Great question. There's a check in classify() around here:
https://github.com/llvm-mirror/clang/blob/master/lib/CodeGen/TargetInfo.cpp#L2044

// The only case a 256-bit wide vector could be used is when the struct
// contains a single 256-bit element. Since Lo and Hi logic isn't extended
// to work for sizes wider than 128, early check and fallback to memory.
//
if (Size > 128 && getContext().getTypeSize(i->getType()) != 256) {

And so we don't try to pass/return anything in registers with an array of two 128-bit vectors.

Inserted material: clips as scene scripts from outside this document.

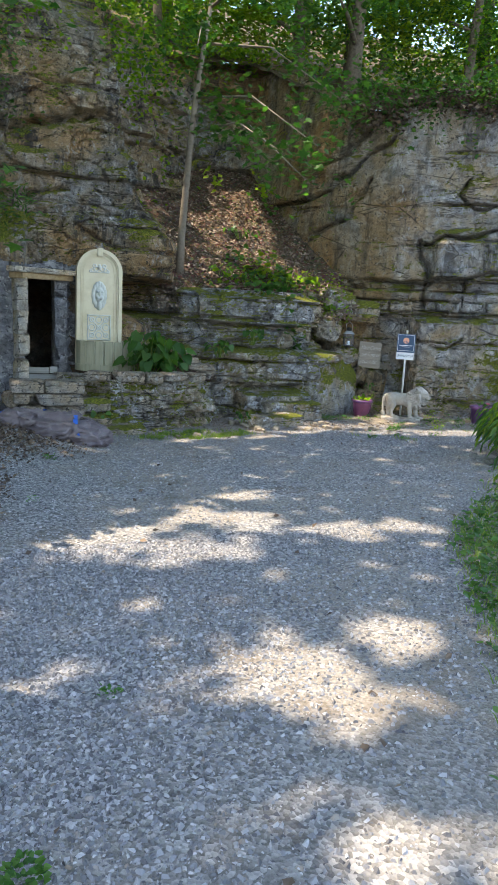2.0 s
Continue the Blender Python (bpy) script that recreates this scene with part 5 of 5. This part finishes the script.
brush("shrub", [(5.6, 17.0, 2.85), (5.9, 17.1, 2.75), (5.4, 17.3, 3.0)], 420, (0.28, 0.2, 0.12), 0.13, 303, "sunlit leafy shrub growing in the gully", M_LEAF_SUN)
brush("shrub", [(4.0, 16.4, 2.9), (3.7, 16.0, 3.3), (4.2, 16.9, 3.0), (3.4, 16.0, 3.9), (3.2, 15.7, 4.3)], 520, (0.22, 0.3, 0.4), 0.10, 304, "yellow-green shrub clinging to the cliff edge", M_LEAF_SUN)
brush("shrub", [(x, 13.55 + 0.1 * math.sin(3 * x), z) for x in np.arange(-4.5, -0.8, 0.3) for z in (-0.4, 0.3, 1.0, 1.8, 2.6)], 4600, (0.2, 0.16, 0.25), 0.085, 305, "dark ivy and creepers hanging on the cliff", M_LEAF)
for k in range(9):
    r5 = np.random.default_rng(320 + k)
    px, py = r5.uniform(-6, 16, 60), r5.uniform(15.9, 20, 60) + 1.2 * (k // 3)
    pz = hill_z(px, py) + r5.uniform(0.2, 2.4, 60)
    brush("shrub", np.stack([px, py, pz], -1)[(np.abs(px - 5.9) > 1.5 - 2 * (k > 5)) & ~((px > 6.8) & (px < 10) & (py < 19))], 5200, (0.5, 0.4, 0.35), 0.12, 320 + k, "dense leafy undergrowth below the hillside trees", M_LEAF_SUN if k % 2 else M_LEAF)
brush("shrub", [(x, y, z) for x in (-6.6, -6.0, -5.4) for y in np.arange(6.5, 13.5, 0.8) for z in np.arange(-0.6, 5.5, 0.8)], 13000, (0.4, 0.4, 0.4), 0.12, 314, "dark thicket at the west end of the yard", M_LEAF)
brush("shrub", [(x, 13.9 + 0.25 * math.sin(2 * x), z) for x in np.arange(-4.5, 0.9, 0.4) for z in (3.3, 3.9, 4.5)], 4600, (0.3, 0.25, 0.3), 0.09, 315, "dark leafy branches hanging before the upper cliff", M_LEAF)
for k, (x, y, z, n) in enumerate([(4.9, 15.6, 1.15, 150), (5.5, 15.4, 1.05, 170), (6.05, 15.2, 0.95, 160), (4.3, 15.0, 0.7, 110), (5.9, 17.3, 2.5, 300), (5.2, 17.6, 2.8, 260), (5.7, 16.3, 1.7, 140)]):
    brush("shrub", [(x, y, z), (x + 0.2, y + 0.1, z + 0.08)], n, (0.22, 0.16, 0.10), 0.10, 330 + k, "low leafy shrub rooted on the gully slope", M_LEAF_SUN if k % 2 else M_LEAF, LEAF_HEART)
brush("shrub", [(x, y, float(hill_z(np.array([x]), np.array([y]))[0]) + h) for x in np.arange(3.4, 7.6, 0.5) for y in (19.3, 20.2, 21.2) for h in (0.1, 0.7, 1.4)], 6500, (0.35, 0.3, 0.3), 0.11, 316, "sunlit brush along the head of the gully", M_LEAF_SUN)
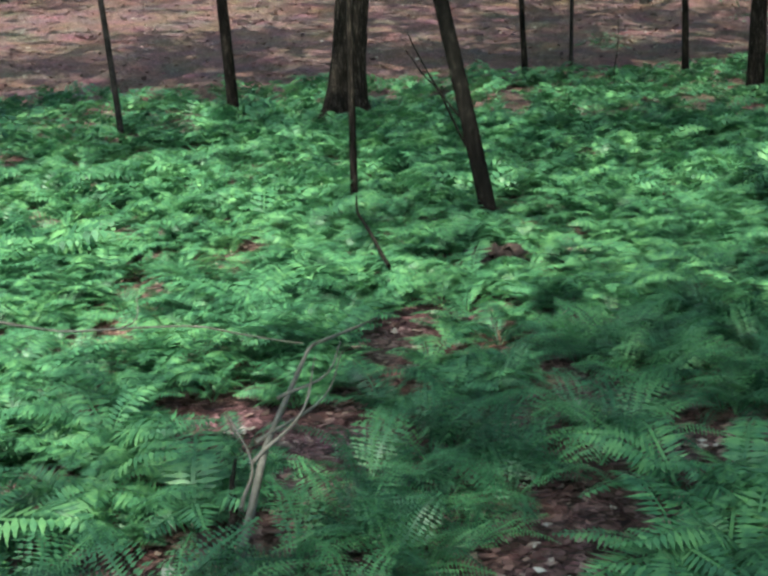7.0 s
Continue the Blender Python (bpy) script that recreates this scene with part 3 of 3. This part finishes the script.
def high(n):
    """Places of canopy clumps, leaving open the gaps through which the sun reaches the ferns."""
    m = n
    p = np.concatenate([np.stack([rc.uniform(-20, 24, m), rc.uniform(-9, 22, m), rc.uniform(8.5, 14, m)], 1),
                        np.stack([rc.uniform(-26, 50, m), rc.uniform(-30, 46, m), rc.uniform(8.5, 14, m)], 1)])
    foot = p[:, :2] - np.array(sun_from[:2])[None] / sun_from[2] * (p[:, 2] - 0.5)[:, None]
    ok = np.ones(len(p), bool)
    for x, y, r in SUN_GAPS:
        ok &= np.hypot(foot[:, 0] - x, foot[:, 1] - y) > r + 0.9
    d = 0.5 * foot[:, 0] + 0.7 * foot[:, 1]
    # fewer clumps where they would shade the far ferns, to brighten that field
    ok &= ~((d > 8.2) & (d < 20) & (foot[:, 1] > 1.5) & (foot[:, 0] > 5) & (rc.rand(len(p)) < 0.45))
    return rc.permutation(p[ok])[:n]


def ring(lo, hi, zlo, zhi, a0, a1):
    def pick(n):
        ang, d = np.radians(rc.uniform(a0, a1, n)), rc.uniform(lo, hi, n)
        x, y = 3 + d * np.sin(ang), 5 + d * np.cos(ang)
        return np.stack([x, y, np.maximum(land(x, y), 0) + rc.uniform(zlo, zhi, n)], 1)
    return pick


leaf_cloud(50000, high, 0.44, LEAF, "canopy", "high green canopy of broad leaves, added to shade and dapple the ground", 14, 0.6)
leaf_cloud(46000, ring(22, 42, 1.2, 10, 98, 165), 0.22, LEAF, "far_foliage", "sunlit green foliage of the woods behind", 18, 0.6)
leaf_cloud(38000, ring(29, 48, 0.0, 11, 25, 98), 0.3, SHRUB, "far_foliage", "green foliage above the leafy bank", 18, 0.7)
leaf_cloud(15000, ring(28, 44, 3.0, 14, 94, 128), 0.26, SHRUB, "far_foliage", "blue-green foliage of the woods behind", 18, 0.6)
leaf_cloud(24000, ring(44, 60, 2.0, 18, 15, 165), 0.45, LEAF, "far_woods", "distant wall of green woodland foliage", 18, 1.1)
leaf_cloud(11000, ring(23, 34, 0.1, 2.6, 92, 126), 0.16, SHRUB, "thicket", "leafy undergrowth before the far bank", 24, 0.45)
leaf_cloud(12000, ring(13, 26, 0.2, 2.2, 124, 165), 0.11, SHRUB, "thicket", "pale green undergrowth beside the trail", 24, 0.35)
leaf_cloud(5000, ring(7.5, 14, 0.1, 1.3, 127, 160), 0.085, SHRUB, "thicket", "low leafy undergrowth beside the trail", 30, 0.2)
leaf_cloud(16000, ring(26, 48, 0.2, 9, -50, 30), 0.34, LEAF, "far_foliage", "green foliage of the woods behind the ferns", 16, 0.7)


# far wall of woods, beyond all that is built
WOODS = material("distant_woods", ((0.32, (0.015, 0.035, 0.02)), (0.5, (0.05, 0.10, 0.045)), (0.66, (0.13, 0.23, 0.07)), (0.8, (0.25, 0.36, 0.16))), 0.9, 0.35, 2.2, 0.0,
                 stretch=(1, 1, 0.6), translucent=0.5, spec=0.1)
wa = np.linspace(radians(-80), radians(230), 240)
wr = np.random.RandomState(5)
top = np.where(wa < 1.75, 15, 9.5) + 3 * np.sin(9 * wa) + 2 * np.sin(23 * wa + 1) + 2.5 * wr.rand(240)
wv = np.stack([np.stack([3 + 66 * np.sin(wa), 5 + 66 * np.cos(wa), np.full(240, -14.0) if h == 0 else top * h], 1) for h in (0, 0.5, 1)]).reshape(-1, 3)
wi, wj = np.meshgrid(np.arange(2), np.arange(239), indexing="ij")
wf = np.stack([wi * 240 + wj, wi * 240 + wj + 1, (wi + 1) * 240 + wj + 1, (wi + 1) * 240 + wj], -1).reshape(-1, 4)
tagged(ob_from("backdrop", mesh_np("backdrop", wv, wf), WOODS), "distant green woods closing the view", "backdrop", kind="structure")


# ---------- fallen branches, stumps ----------
def branch(name, points, r0, mat, label, category, forks=(), seed=0):
    pts = np.array(points, float)
    s = np.linspace(0, 1, len(pts))
    w = np.linspace(0, 1, 26)
    q = np.stack([np.interp(w, s, pts[:, k]) for k in range(3)], 1)
    q = q + 0.02 * np.stack([np.sin(9 * w + seed), np.cos(7 * w + seed), 0.5 * np.sin(11 * w)], 1)
    thing = empty(name, tuple(q[0]), label, category)
    v, f = tube(q - q[0], np.linspace(r0, r0 * 0.35, 26), 9, r0 * 0.15, 7, seed)
    ob_from("limb", smooth(mesh_np("limb", v, f)), mat, thing)
    for at, d, L in forks:
        p = np.array([np.interp(at, w, q[:, k]) for k in range(3)]) - q[0]
        u = np.linspace(0, 1, 10)[:, None]
        g = p + u * L * np.array(d) + 0.04 * np.sin(5 * u + seed) * np.array([-d[1], d[0], 0.4])
        v, f = tube(g, np.linspace(r0 * 0.55, r0 * 0.15, 10), 6, seed=seed)
        ob_from("side_twig", smooth(mesh_np("side_twig", v, f)), mat, thing)
    return thing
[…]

And this also triggers on the even simpler case of:
struct v4f32_wrapper {

v4f32 v1;
v4f32 v2;

};

Based on my reading of the ABI, I would've thought that could be passed as 2 xmm registers, but we pass by memory for this too. FWIW, gcc 4.9 and icc 15 do the same in these cases, so I think this is just the way things are supposed to be.

What happens when you try to pass a struct of { v4f32 x[2]; }?

Great question. There's a check in classify() around here:
https://github.com/llvm-mirror/clang/blob/master/lib/CodeGen/TargetInfo.cpp#L2044

// The only case a 256-bit wide vector could be used is when the struct
// contains a single 256-bit element. Since Lo and Hi logic isn't extended
// to work for sizes wider than 128, early check and fallback to memory.
//
if (Size > 128 && getContext().getTypeSize(i->getType()) != 256) {

And so we don't try to pass/return anything in registers with an array of two 128-bit vectors.

And this also triggers on the even simpler case of:
struct v4f32_wrapper {

v4f32 v1;
v4f32 v2;

};

Based on my reading of the ABI, I would've thought that could be passed as 2 xmm registers, but we pass by memory for this too. FWIW, gcc 4.9 and icc 15 do the same in these cases, so I think this is just the way things are supposed to be.

Okay, great. Please commit.

Also, if the ABI spec differs from implementation practice, we should also send a note to whomever maintains that and try to get it clarified.

This revision was automatically updated to reflect the committed changes.